Créé en 1996 par un chorégraphe de 23 ans, Aatt enen tionon posait d’emblée des questions radicales : qu’est-ce que la danse sans circulation des corps, sans échange sensoriel entre les interprètes, et surtout, sans recours à aucune des « ficelles du spectaculaire » ? Le résultat — un fascinant trio « confiné » dans un échafaudage métallique ouvert sur trois niveaux — se regarde aujourd’hui comme une prémonition étrange de nos univers contemporains.
En plaçant les trois danseurs — dont lui-même — dans des conditions contraintes, sans possibilité de se toucher ni de se regarder, Boris Charmatz réduit le geste à ses plus infimes variations et le spectacle à son essence. Privé d’interaction, chaque protagoniste est aussi limité dans ses déplacements. Sur une surface vitale réduite aux dimensions de sa plateforme, il se livre à un exercice solitaire d’introspection gestuelle, à l’écoute de ses propres organes. Le public, à l’inverse, jouit d’une vision d’ensemble. Appréciant les décalages ou les synchronies naissant de ces exercices individuels, il recompose par son regard une partition commune.
Ce que Charmatz décrit comme « un bloc chorégraphique monolithique » s’avère donc une construction au « désordre strict » infiniment complexe, qui affirme plus que jamais le pouvoir intrinsèque de la représentation. La tension qui, en dépit de tous les obstacles, naît entre ces trois corps distanciés, aux mouvements guidés par leur seule logique interne, est aussi simple que puissante.
Isabelle Calabre
Danseur, chorégraphe et directeur de Terrain, Boris Charmatz soumet la danse à des contraintes formelles qui redéfinissent le champ de ses possibilités. La scène lui sert de brouillon où jeter concepts et concentrés organiques, afin d’observer les réactions chimiques, les intensités et les tensions naissant de leur rencontre. D’Aatt enen tionon (1996) à infini (2019), il a signé une série de pièces qui ont fait date, en parallèle de ses activités d’interprète et d’improvisateur. Il cosigne les livres Entretenir/à propos d’une danse contemporaine avec Isabelle Launay, Emails 2009–2010 avec Jérôme Bel, et signe Je suis une école. En 2017, le MoMA (Museum of Modern Art, New York) publie la monographie Boris Charmatz, dirigée par Ana Janevski.

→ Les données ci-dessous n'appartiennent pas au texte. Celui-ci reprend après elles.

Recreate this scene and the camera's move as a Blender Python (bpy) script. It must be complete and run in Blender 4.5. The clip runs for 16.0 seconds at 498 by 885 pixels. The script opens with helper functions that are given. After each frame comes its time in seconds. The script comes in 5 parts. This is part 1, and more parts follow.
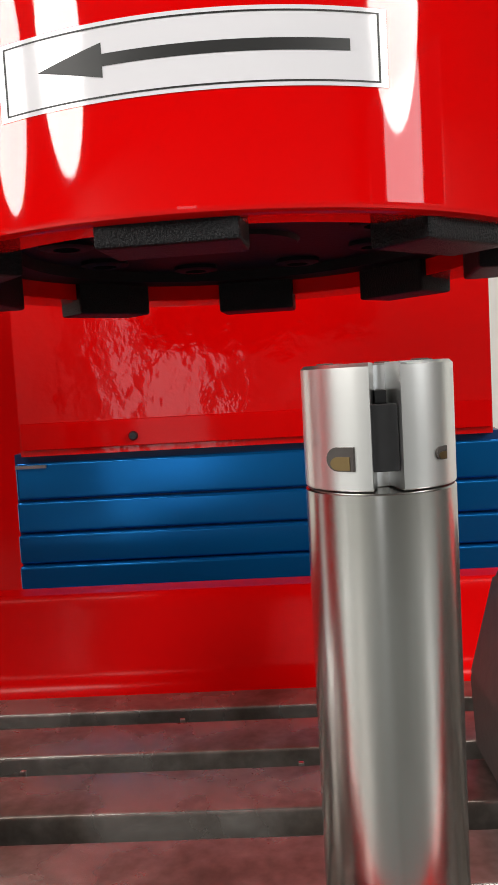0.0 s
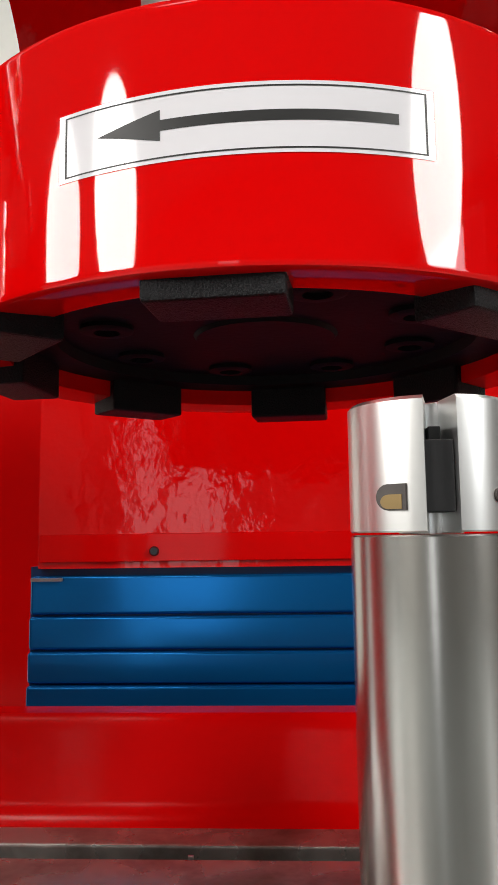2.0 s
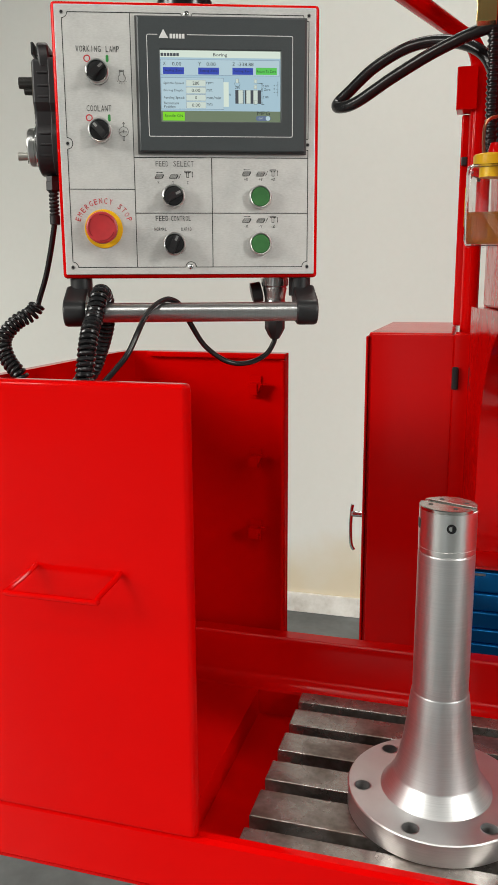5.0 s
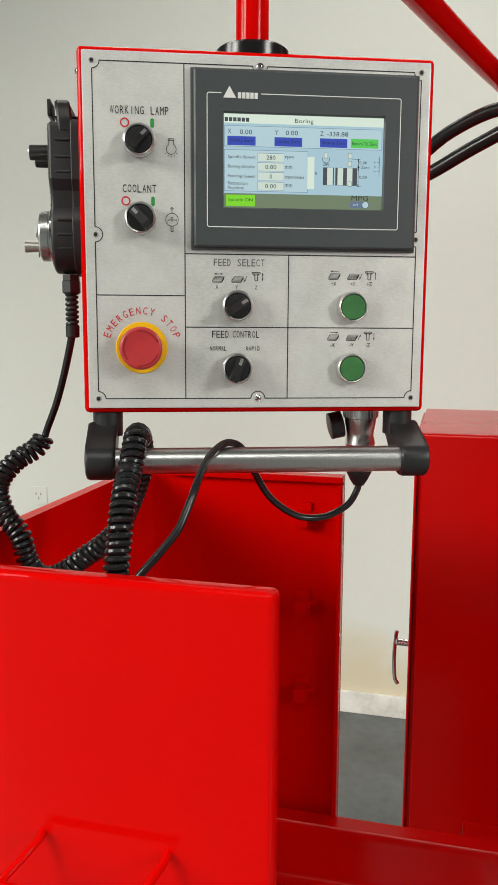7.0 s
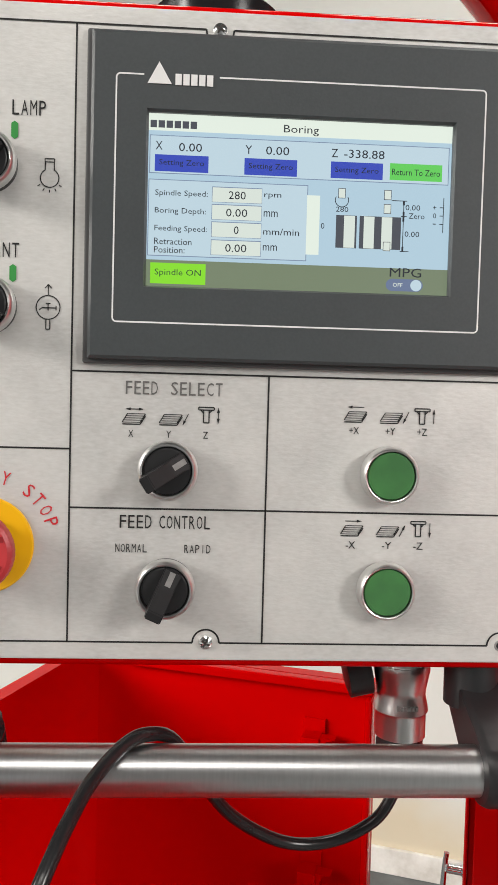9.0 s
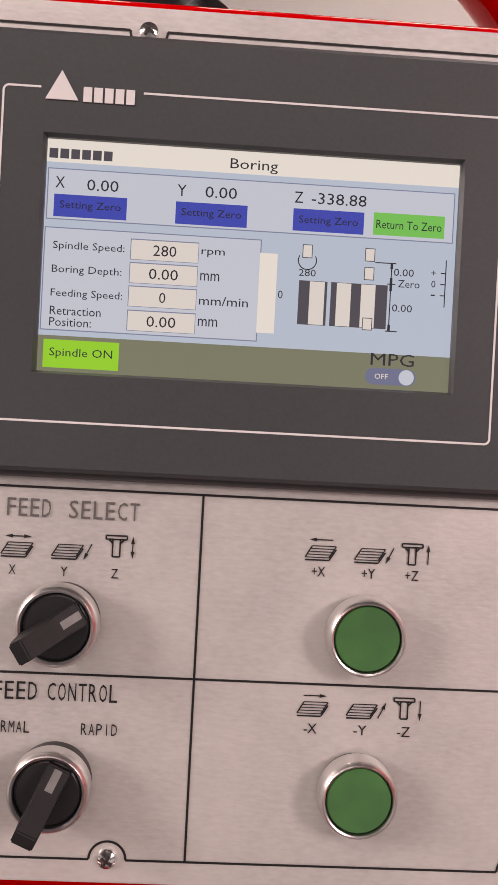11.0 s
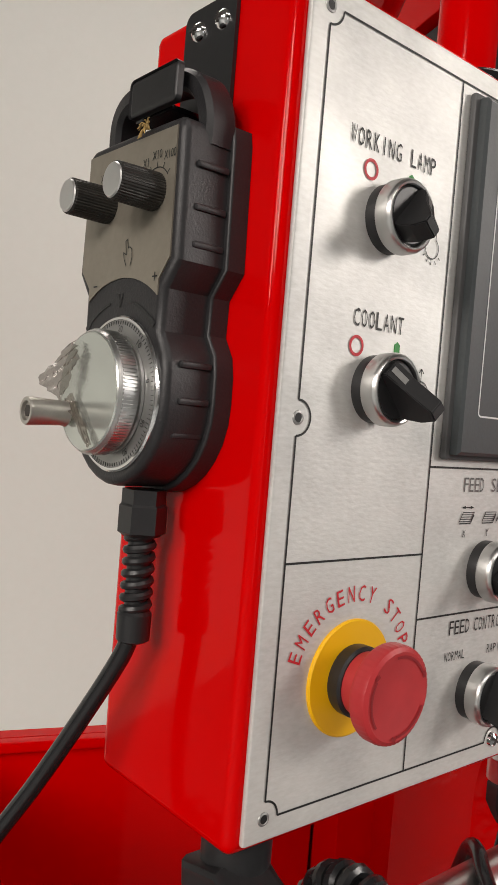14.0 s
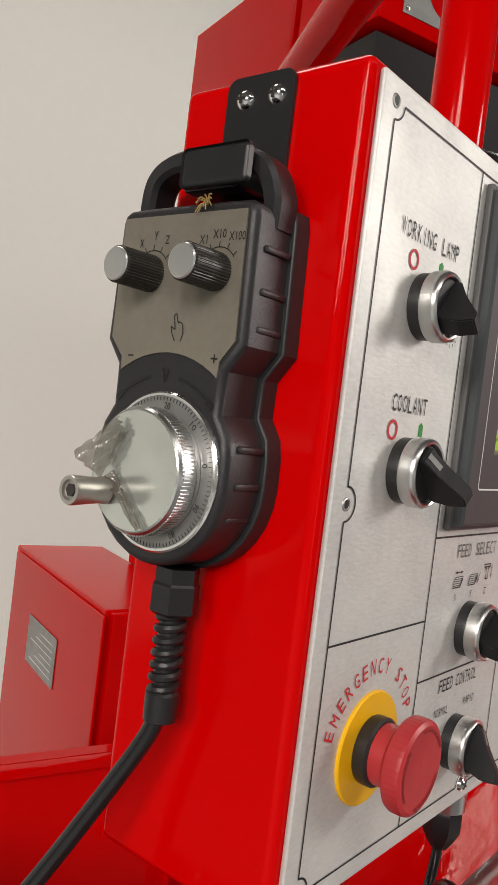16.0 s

Boris Charmatz a été directeur du Musée de la danse/Centre chorégraphique national de Rennes et de Bretagne de 2008 à 2018. Il a également été artiste associé de l’édition 2011 du Festival d’Avignon et de la Volksbühne Berlin pour la saison 2017-2018. À Nanterre-Amandiers, il a présenté enfant en 2014 et 10000 gestes et infini en 2019. En janvier 2019, il lance [terrain], structure implantée en Région Hauts-de-France et associée au Phénix scène nationale de Valenciennes, à l’Opéra de Lille et à la Maison de la Culture d’Amiens. Boris Charmatz est également artiste accompagné par Charleroi danse (Belgique) pour trois ans (2018-2021).